Key provisions and changes

  • Interest rate cap
    • Permits a licensee to charge interest “not to exceed … 36% per annum.” The bill references the Credit Reform Act but explicitly states a 36% annual cap.
  • Types of loans allowed
    • Confirms licensees may make closed‑end loans and open‑end credit (direct advances or checks). Excludes credit-card/charge‑card open‑end accounts from the open‑end provision.
  • Multiple unsecured loans
    • Prohibits inducing a borrower to be directly obligated under more than one unsecured loan contract at the same time.
  • Computation and timing of charges
    • Prohibits receiving charges in advance or compounding interest.
    • Requires all charges to be computed on the unpaid principal balance, made explicit in the borrower’s obligation, and calculated on the basis of days actually elapsed.
  • Loan processing fee
    • Allows a one-time processing fee for each closed‑end loan: up to 5% of principal, capped at $250 (may be included in principal).
    • The $250 cap is to be adjusted every 2 years based on the percentage change in the U.S. Consumer Price Index (CPI) for the two preceding calendar years, “rounded to the nearest hundred dollars.”
    • Prohibits inducing multiple unsecured loans to obtain additional processing fees.
  • Other permitted fees and recoveries
    • Late charges and returned-check handling fees as permitted under the Credit Reform Act.
    • Recovery of repossession/sale costs in accordance with the UCC (MCL 440.9609 and 440.9615).
    • Reasonable annual fees for open‑end credit and reasonable per‑payment fees for ACH/automated debit payments, with an exception that no per‑payment fee may be imposed if automatic payments were authorized at loan consummation.
  • Penalties
    • Violations are subject to penalties under the Regulatory Loan Act and also to remedies/penalties under the Credit Reform Act.
  • Definition
    • Defines “open‑end credit” for purposes of the section (repeated transactions; revolving availability as outstanding balances are repaid).

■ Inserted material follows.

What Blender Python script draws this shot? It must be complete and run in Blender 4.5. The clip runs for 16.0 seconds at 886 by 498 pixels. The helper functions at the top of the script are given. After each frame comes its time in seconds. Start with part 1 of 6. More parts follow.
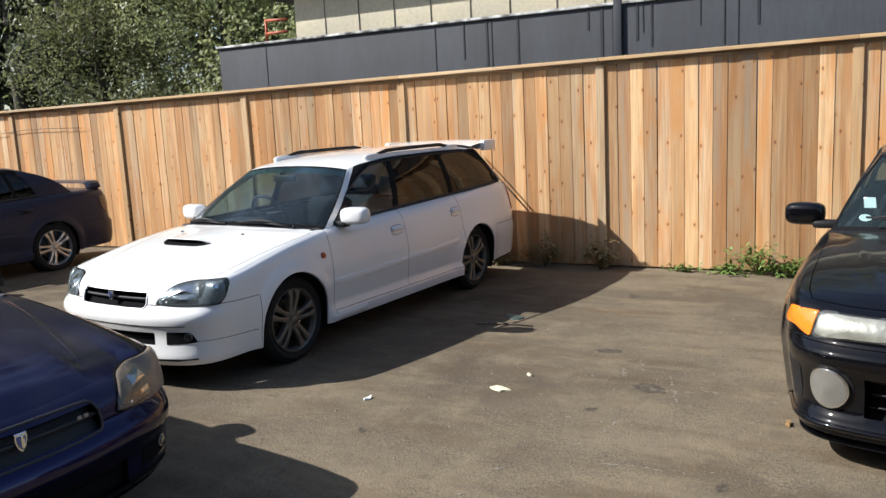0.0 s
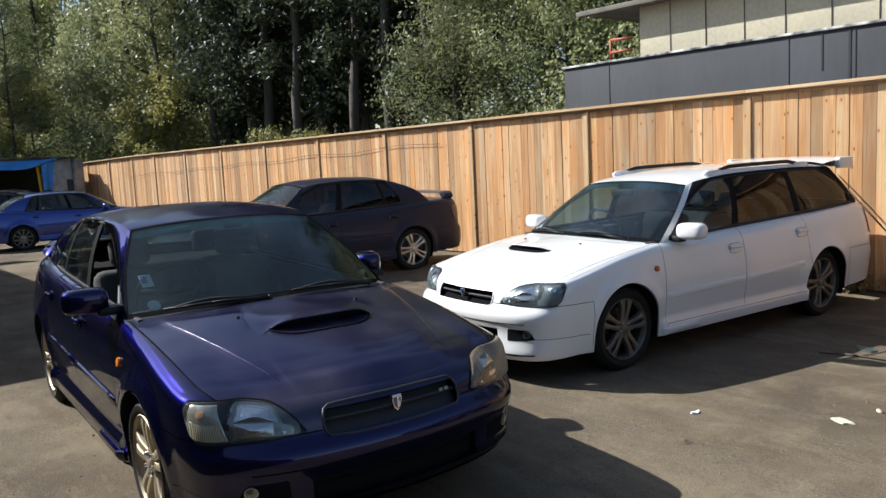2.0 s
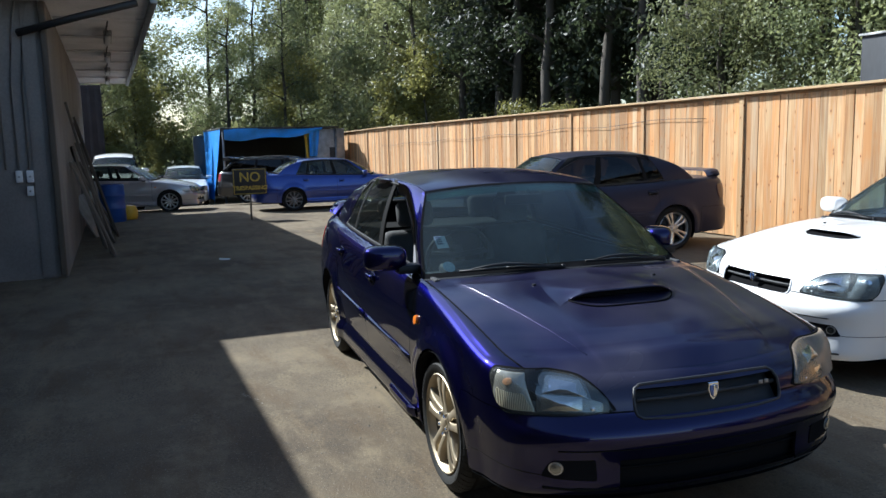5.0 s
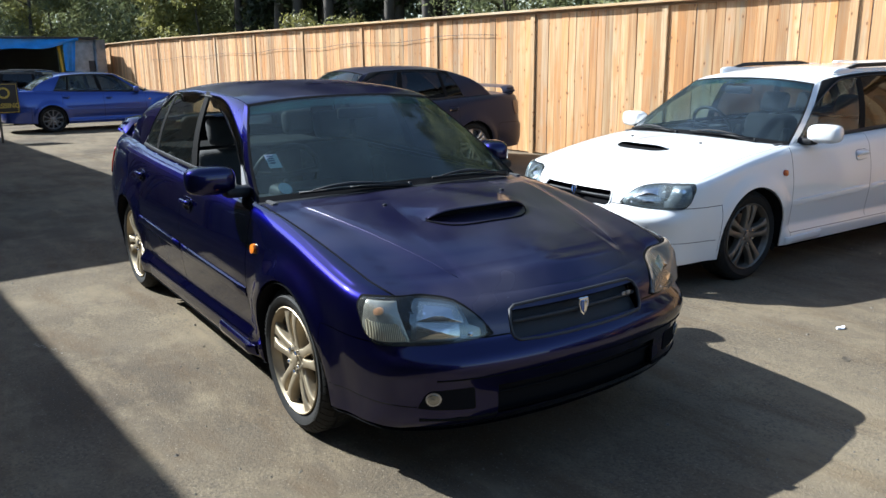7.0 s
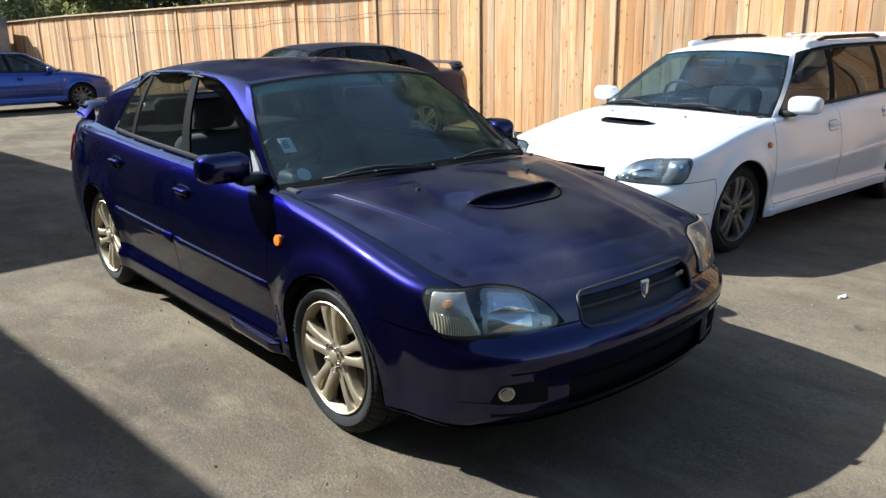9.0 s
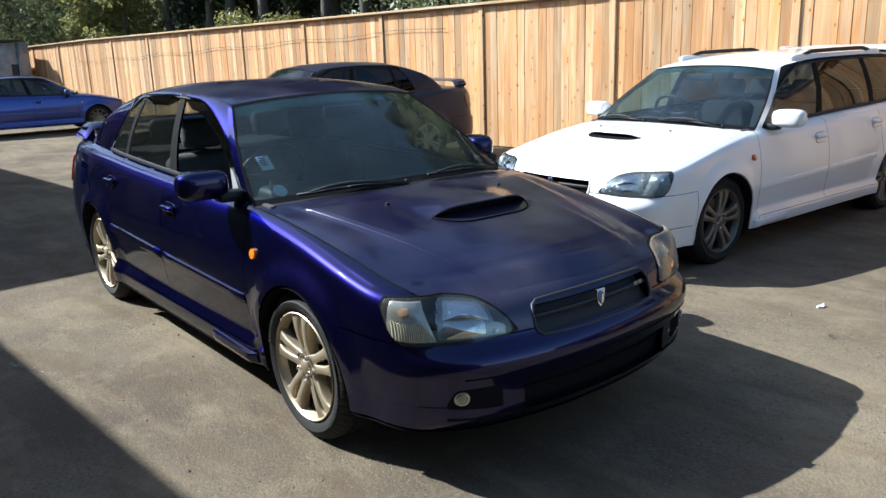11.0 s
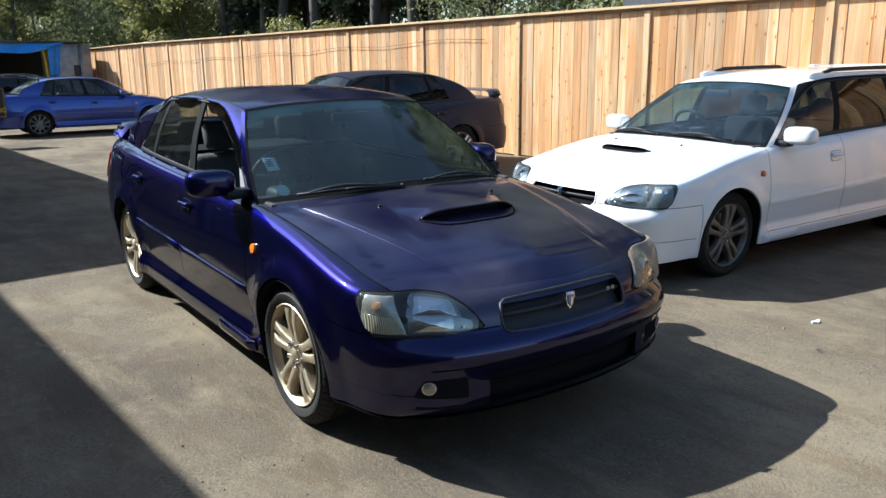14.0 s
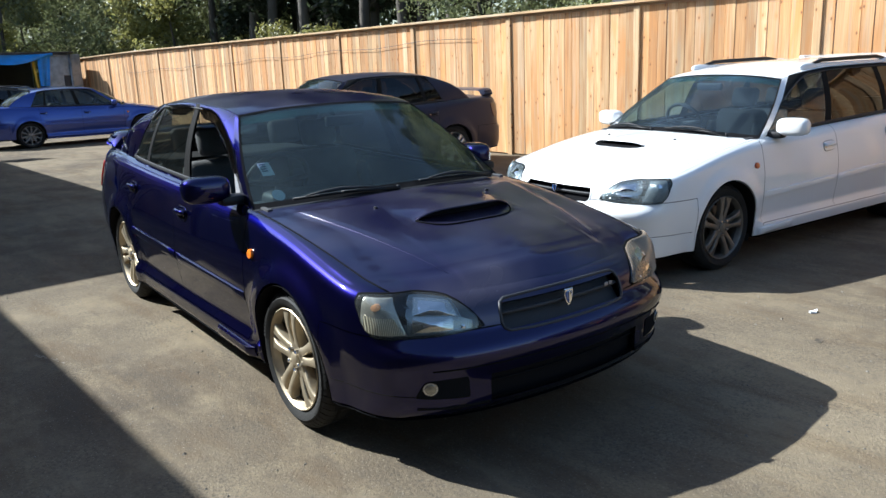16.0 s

Who is affected / potential impact

  • Affected parties: licensed regulatory-loan licensees (small‑loan lenders in Michigan) and their borrowers.
  • Impact highlights:
    • Caps interest at 36% APR for covered loans.
    • Specifies permitted fees and fee adjustment mechanics (CPI-based every two years).
    • Restricts practices that create multiple simultaneous unsecured loans to generate fees.
    • Clarifies methods for fee computation and timing, and preserves certain consumer protections (no advance/compound interest).

Procedural history / timeline

  • Filed: March 14, 2025 (Rep. Curtis VanderWall).
  • First read: March 14, 2025; referred to committees (General Law; later Ways & Means; then Regulatory Reform).
  • Referred to Ways & Means: April 7, 2025.
  • Bill electronically reproduced: October 29, 2025.
  • Current status (as of last update): Introduced and referred to Committee on Regulatory Reform on October 29, 2025.

(Prepared from the House Introduced Bill text of HB 5161, Oct. 29, 2025.)

Compiled from official sources — confirm details with the bill’s official record.